Still, having little to disagree with doesn’t mean I find nothing to disagree with, so I’d push back on one point. You say that after a hammer smack, “you will objectively suffer some pain.” I disagree. After a hammer smack, you will subjectively suffer some pain. Now, one could say “Assuming you have a normally functioning nervous system, it is objectively true that you will have a subjective experience of pain,” but that doesn’t change the fact that pain, as an experience, is subjective.

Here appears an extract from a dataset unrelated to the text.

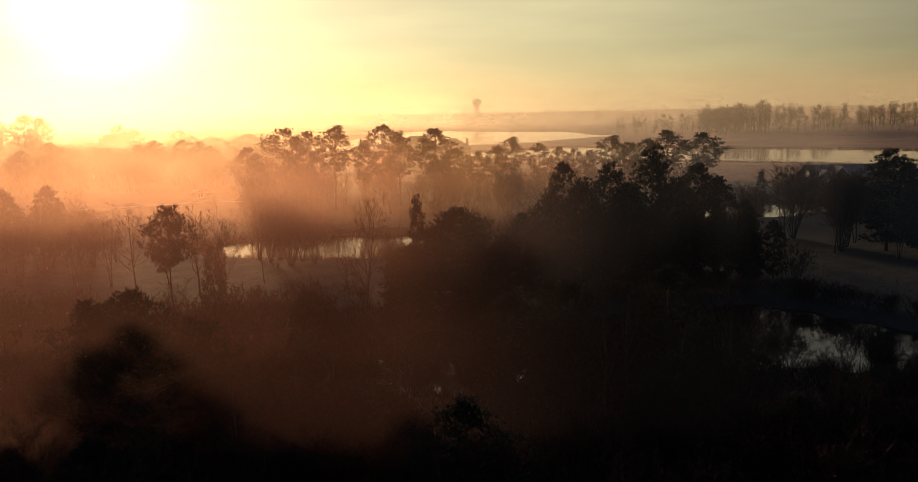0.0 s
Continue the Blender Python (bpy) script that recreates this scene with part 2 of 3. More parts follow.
def wood_glow_share(px, py):
    near = 1 - smooth(70, 104, py + 0.5 * np.abs(px) + 6 * np.sin(px * 0.13))
    # On the left the glow-reddened litter also covers the lawn towards the pond.
    return np.clip(near * (1 - smooth(24, 40, px) * smooth(66, 80, py)) + 0.6 * smooth(140, 160, py) * (1 - smooth(195, 215, py)) + (1 - smooth(-2, 14, px)) * (1 - smooth(140, 160, py)), 0, 1)


def land(px, py):
    """Height of the ground."""
    px, py = np.asarray(px, float), np.asarray(py, float)
    h = 0.75 + 0.22 * np.sin(px * 0.11 + 1.3) * np.cos(py * 0.09) + 0.12 * np.sin(px * 0.37 + py * 0.23)
    h = h + 1.7 * np.exp(-(((px + 70) / 40) ** 2 + ((py - 185) / 40) ** 2))
    h = h * (1 - 0.6 * marsh_share(px, py))
    for poly in WATERS:
        d = edge_distance(px, py, poly)
        d = d + 0.7 * np.sin(px * 0.8) * np.cos(py * 0.6) + 0.4 * np.sin(px * 2.1 + py * 1.7)
        reach = 1.6 if poly in (POND_A, POND_B, POND_C) else 5.0
        k = smooth(-reach, reach, d)
        h = h * k - 0.7 * (1 - k)
    return h


def height_at(x, y):
    return float(land(np.array([x]), np.array([y]))[0])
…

You correctly note that beauty is in the mind of the beholder. Pain, too, is in the mind of the beholder. The cause of that pain might be objectively describable phenomenon (tissue damage due to blunt force leading to neurotransmitters etc etc), but the experience of pain itself is subjective – it is something that only exists in the mind and awareness of a subject. Different people faced with the same objective stimulus will still have different subjective experiences – which is a normal part of the human condition. And, or so I claim, different people faced with the same initial conditions can gain advantage or suffer disadvantage from those same conditions, depending on the person – the advantage or disadvantage is something which depends on the subject, not on the objectively describable initial condition.
James Merritt
Jul 6 2022 at 6:00pm
Kevin, This kind of discussion all too quickly becomes a dancing angels type of thing, so I will spare everyone by not continuing to argue. If you are going to define pain as a subjective experience, then I guess there isn’t anywhere else to go, and you fairly warned the reader that yours was a technical definition, after all (just as, for instance, the economist’s definition of “demand” is significantly different from the one used in casual conversation). But if “pain” is the process of the neural system delivering information about damage to the brain — or if it is only the raw information itself! — then, at least, “pain” includes a significant objective component, with the reception/acknowledgement and assessment of pain of course being subjective, in the mind of the observer. My point here is not to pin down what “subjective” is, but rather to remark how slippery that term continues to be, even after you have taken pains to craft a crisp definition. I subjectively find your own points to be worth pondering, thank you for making them, and thank Professor Henderson for passing them along.
James Merritt
Jul 6 2022 at 5:41pm
From the article: “…never going to expensive events like concerts.” IIRC correctly, concerts, even featuring big acts, were fairly (looking back, one might say impressively) cheap back in the early 1970s, even when inflation is taken into account. Maybe not so much, perhaps, after adding in the cost of whatever one many have consumed to get and remain in the concert mood … 😉 By the 1980s, however, and thereafter, I clearly recall concert tickets being often offensively pricey as a rule, and that was before parking, “service/convenience” fees, or other charges were added. I am going to say that the late 1960s and early 1970s were the golden era for affordable popular music concerts, and I am glad that I was able to attend at least a few of the shows of that time.
BS
Jul 7 2022 at 11:57am
The underlying general idea is that organisms improve when challenged. The more difficulties you surmount, the more capable you become of surmounting future difficulties. If we were all “Mary Sues” to whom everything came effortlessly, how interesting or useful would we be?
“No pain, no gain.”
BS
Jul 7 2022 at 12:01pm
Off-topic: different than what happened in BC, when local bargaining was used by the BCTF to “whipsaw” – plow resources into a labour dispute in a small district to get a favourable settlement, and then use that settlement in binding arbitration elsewhere. (The province went back to province-wide bargaining.) Digging into the effects of local vs province-wide bargaining might be a graduating thesis for someone.